- WRITTEN TASK: Your task is to copy the listing exactly, with the pictures left out.

- DATA BLOCK:
## BEGIN

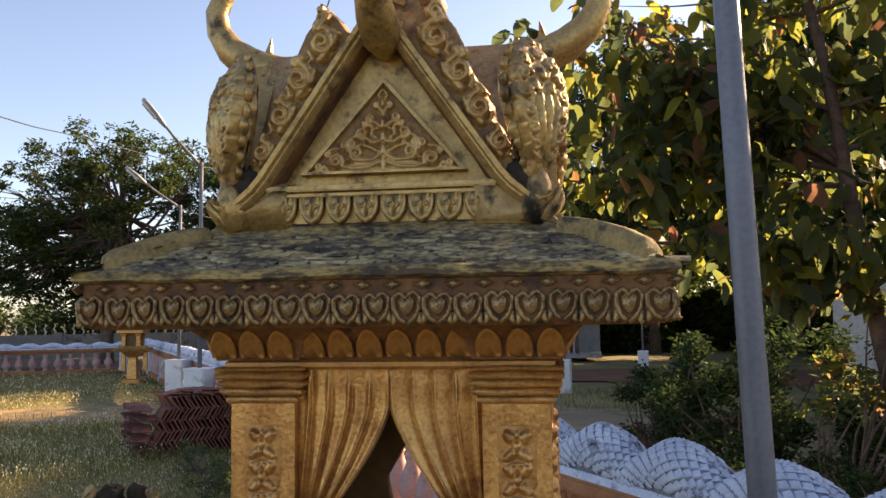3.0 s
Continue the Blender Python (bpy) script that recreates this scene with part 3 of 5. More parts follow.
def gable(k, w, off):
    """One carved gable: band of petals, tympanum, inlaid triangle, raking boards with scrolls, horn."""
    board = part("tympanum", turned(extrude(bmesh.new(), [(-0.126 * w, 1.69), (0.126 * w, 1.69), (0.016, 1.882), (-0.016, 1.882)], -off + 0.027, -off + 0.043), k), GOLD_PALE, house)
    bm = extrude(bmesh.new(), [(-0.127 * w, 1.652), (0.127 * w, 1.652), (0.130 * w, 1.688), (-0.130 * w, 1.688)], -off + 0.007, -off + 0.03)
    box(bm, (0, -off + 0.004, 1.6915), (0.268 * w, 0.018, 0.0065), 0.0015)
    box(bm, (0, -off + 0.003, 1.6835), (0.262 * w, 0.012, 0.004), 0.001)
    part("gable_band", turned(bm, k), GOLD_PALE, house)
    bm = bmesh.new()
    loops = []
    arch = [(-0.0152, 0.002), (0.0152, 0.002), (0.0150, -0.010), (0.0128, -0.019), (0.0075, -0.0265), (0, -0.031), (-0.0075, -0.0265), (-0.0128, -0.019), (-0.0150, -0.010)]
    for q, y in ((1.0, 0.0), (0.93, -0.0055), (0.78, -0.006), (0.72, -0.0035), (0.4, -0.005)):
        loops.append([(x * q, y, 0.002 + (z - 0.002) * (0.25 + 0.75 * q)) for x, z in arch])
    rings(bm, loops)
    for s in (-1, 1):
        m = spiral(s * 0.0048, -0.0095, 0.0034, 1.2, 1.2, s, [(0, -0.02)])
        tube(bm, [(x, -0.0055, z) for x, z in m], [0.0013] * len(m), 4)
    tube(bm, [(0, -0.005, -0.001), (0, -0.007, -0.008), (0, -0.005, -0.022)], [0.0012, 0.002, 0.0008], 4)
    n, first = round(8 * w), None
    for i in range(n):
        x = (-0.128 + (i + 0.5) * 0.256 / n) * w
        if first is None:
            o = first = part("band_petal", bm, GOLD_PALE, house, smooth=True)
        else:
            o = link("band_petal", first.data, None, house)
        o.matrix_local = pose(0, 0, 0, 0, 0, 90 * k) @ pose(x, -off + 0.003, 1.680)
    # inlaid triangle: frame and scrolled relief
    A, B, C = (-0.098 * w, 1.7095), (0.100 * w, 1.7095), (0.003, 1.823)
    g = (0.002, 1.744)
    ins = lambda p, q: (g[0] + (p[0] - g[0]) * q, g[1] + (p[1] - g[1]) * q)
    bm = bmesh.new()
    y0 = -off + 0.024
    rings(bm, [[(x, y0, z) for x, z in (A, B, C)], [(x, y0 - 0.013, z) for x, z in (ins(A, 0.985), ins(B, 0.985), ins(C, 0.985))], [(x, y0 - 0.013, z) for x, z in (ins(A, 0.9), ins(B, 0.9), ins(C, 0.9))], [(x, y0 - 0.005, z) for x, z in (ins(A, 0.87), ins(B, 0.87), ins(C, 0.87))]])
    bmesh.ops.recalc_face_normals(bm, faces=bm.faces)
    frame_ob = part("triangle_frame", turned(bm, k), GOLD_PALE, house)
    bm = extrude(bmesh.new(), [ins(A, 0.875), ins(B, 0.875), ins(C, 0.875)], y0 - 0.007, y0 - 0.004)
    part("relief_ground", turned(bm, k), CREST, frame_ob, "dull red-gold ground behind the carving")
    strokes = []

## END

- EXERCISE SOLUTION:
3.0 s
Continue the Blender Python (bpy) script that recreates this scene with part 3 of 5. More parts follow.
def gable(k, w, off):
    """One carved gable: band of petals, tympanum, inlaid triangle, raking boards with scrolls, horn."""
    board = part("tympanum", turned(extrude(bmesh.new(), [(-0.126 * w, 1.69), (0.126 * w, 1.69), (0.016, 1.882), (-0.016, 1.882)], -off + 0.027, -off + 0.043), k), GOLD_PALE, house)
    bm = extrude(bmesh.new(), [(-0.127 * w, 1.652), (0.127 * w, 1.652), (0.130 * w, 1.688), (-0.130 * w, 1.688)], -off + 0.007, -off + 0.03)
    box(bm, (0, -off + 0.004, 1.6915), (0.268 * w, 0.018, 0.0065), 0.0015)
    box(bm, (0, -off + 0.003, 1.6835), (0.262 * w, 0.012, 0.004), 0.001)
    part("gable_band", turned(bm, k), GOLD_PALE, house)
    bm = bmesh.new()
    loops = []
    arch = [(-0.0152, 0.002), (0.0152, 0.002), (0.0150, -0.010), (0.0128, -0.019), (0.0075, -0.0265), (0, -0.031), (-0.0075, -0.0265), (-0.0128, -0.019), (-0.0150, -0.010)]
    for q, y in ((1.0, 0.0), (0.93, -0.0055), (0.78, -0.006), (0.72, -0.0035), (0.4, -0.005)):
        loops.append([(x * q, y, 0.002 + (z - 0.002) * (0.25 + 0.75 * q)) for x, z in arch])
    rings(bm, loops)
    for s in (-1, 1):
        m = spiral(s * 0.0048, -0.0095, 0.0034, 1.2, 1.2, s, [(0, -0.02)])
        tube(bm, [(x, -0.0055, z) for x, z in m], [0.0013] * len(m), 4)
    tube(bm, [(0, -0.005, -0.001), (0, -0.007, -0.008), (0, -0.005, -0.022)], [0.0012, 0.002, 0.0008], 4)
    n, first = round(8 * w), None
    for i in range(n):
        x = (-0.128 + (i + 0.5) * 0.256 / n) * w
        if first is None:
            o = first = part("band_petal", bm, GOLD_PALE, house, smooth=True)
        else:
            o = link("band_petal", first.data, None, house)
        o.matrix_local = pose(0, 0, 0, 0, 0, 90 * k) @ pose(x, -off + 0.003, 1.680)
    # inlaid triangle: frame and scrolled relief
    A, B, C = (-0.098 * w, 1.7095), (0.100 * w, 1.7095), (0.003, 1.823)
    g = (0.002, 1.744)
    ins = lambda p, q: (g[0] + (p[0] - g[0]) * q, g[1] + (p[1] - g[1]) * q)
    bm = bmesh.new()
    y0 = -off + 0.024
    rings(bm, [[(x, y0, z) for x, z in (A, B, C)], [(x, y0 - 0.013, z) for x, z in (ins(A, 0.985), ins(B, 0.985), ins(C, 0.985))], [(x, y0 - 0.013, z) for x, z in (ins(A, 0.9), ins(B, 0.9), ins(C, 0.9))], [(x, y0 - 0.005, z) for x, z in (ins(A, 0.87), ins(B, 0.87), ins(C, 0.87))]])
    bmesh.ops.recalc_face_normals(bm, faces=bm.faces)
    frame_ob = part("triangle_frame", turned(bm, k), GOLD_PALE, house)
    bm = extrude(bmesh.new(), [ins(A, 0.875), ins(B, 0.875), ins(C, 0.875)], y0 - 0.007, y0 - 0.004)
    part("relief_ground", turned(bm, k), CREST, frame_ob, "dull red-gold ground behind the carving")
    strokes = []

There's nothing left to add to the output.